--- begin ---

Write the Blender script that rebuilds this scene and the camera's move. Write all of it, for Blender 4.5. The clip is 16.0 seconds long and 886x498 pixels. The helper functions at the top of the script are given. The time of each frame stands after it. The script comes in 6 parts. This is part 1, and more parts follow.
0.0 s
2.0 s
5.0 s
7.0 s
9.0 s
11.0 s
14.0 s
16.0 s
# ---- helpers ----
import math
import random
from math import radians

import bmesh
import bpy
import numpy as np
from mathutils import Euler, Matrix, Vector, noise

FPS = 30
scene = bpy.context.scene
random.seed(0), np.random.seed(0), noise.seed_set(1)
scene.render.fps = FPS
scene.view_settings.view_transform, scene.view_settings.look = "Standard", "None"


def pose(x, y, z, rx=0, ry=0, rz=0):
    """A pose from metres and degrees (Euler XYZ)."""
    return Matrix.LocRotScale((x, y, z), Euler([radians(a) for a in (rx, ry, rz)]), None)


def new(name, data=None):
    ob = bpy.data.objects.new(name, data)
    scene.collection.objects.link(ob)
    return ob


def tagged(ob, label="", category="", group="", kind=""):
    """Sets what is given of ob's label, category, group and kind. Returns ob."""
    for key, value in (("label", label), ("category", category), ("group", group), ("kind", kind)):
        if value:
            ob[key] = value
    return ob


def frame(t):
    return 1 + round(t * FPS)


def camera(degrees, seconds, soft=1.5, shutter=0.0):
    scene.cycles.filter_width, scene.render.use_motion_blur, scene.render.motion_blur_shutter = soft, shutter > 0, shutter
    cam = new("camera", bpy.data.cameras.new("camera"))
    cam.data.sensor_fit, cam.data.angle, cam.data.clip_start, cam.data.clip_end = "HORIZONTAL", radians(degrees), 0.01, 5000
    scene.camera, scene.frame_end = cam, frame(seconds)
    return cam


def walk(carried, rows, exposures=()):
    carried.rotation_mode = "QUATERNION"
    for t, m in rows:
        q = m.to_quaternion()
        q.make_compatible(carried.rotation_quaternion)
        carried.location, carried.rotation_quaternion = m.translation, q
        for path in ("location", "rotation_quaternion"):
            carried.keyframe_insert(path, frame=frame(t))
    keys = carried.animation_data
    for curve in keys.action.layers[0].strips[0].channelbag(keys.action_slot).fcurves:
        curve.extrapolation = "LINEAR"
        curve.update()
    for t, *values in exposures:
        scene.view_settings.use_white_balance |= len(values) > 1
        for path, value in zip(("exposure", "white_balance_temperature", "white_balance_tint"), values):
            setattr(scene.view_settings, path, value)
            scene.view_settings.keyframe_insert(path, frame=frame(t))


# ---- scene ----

--- end ---

**WHAT IS ASKED:**
Reproduce, exactly and with nothing added, the lines from the one that includes "curve.update()" through the last line of the material.

**ANSWER IN FULL:**
        curve.update()
    for t, *values in exposures:
        scene.view_settings.use_white_balance |= len(values) > 1
        for path, value in zip(("exposure", "white_balance_temperature", "white_balance_tint"), values):
            setattr(scene.view_settings, path, value)
            scene.view_settings.keyframe_insert(path, frame=frame(t))


# ---- scene ----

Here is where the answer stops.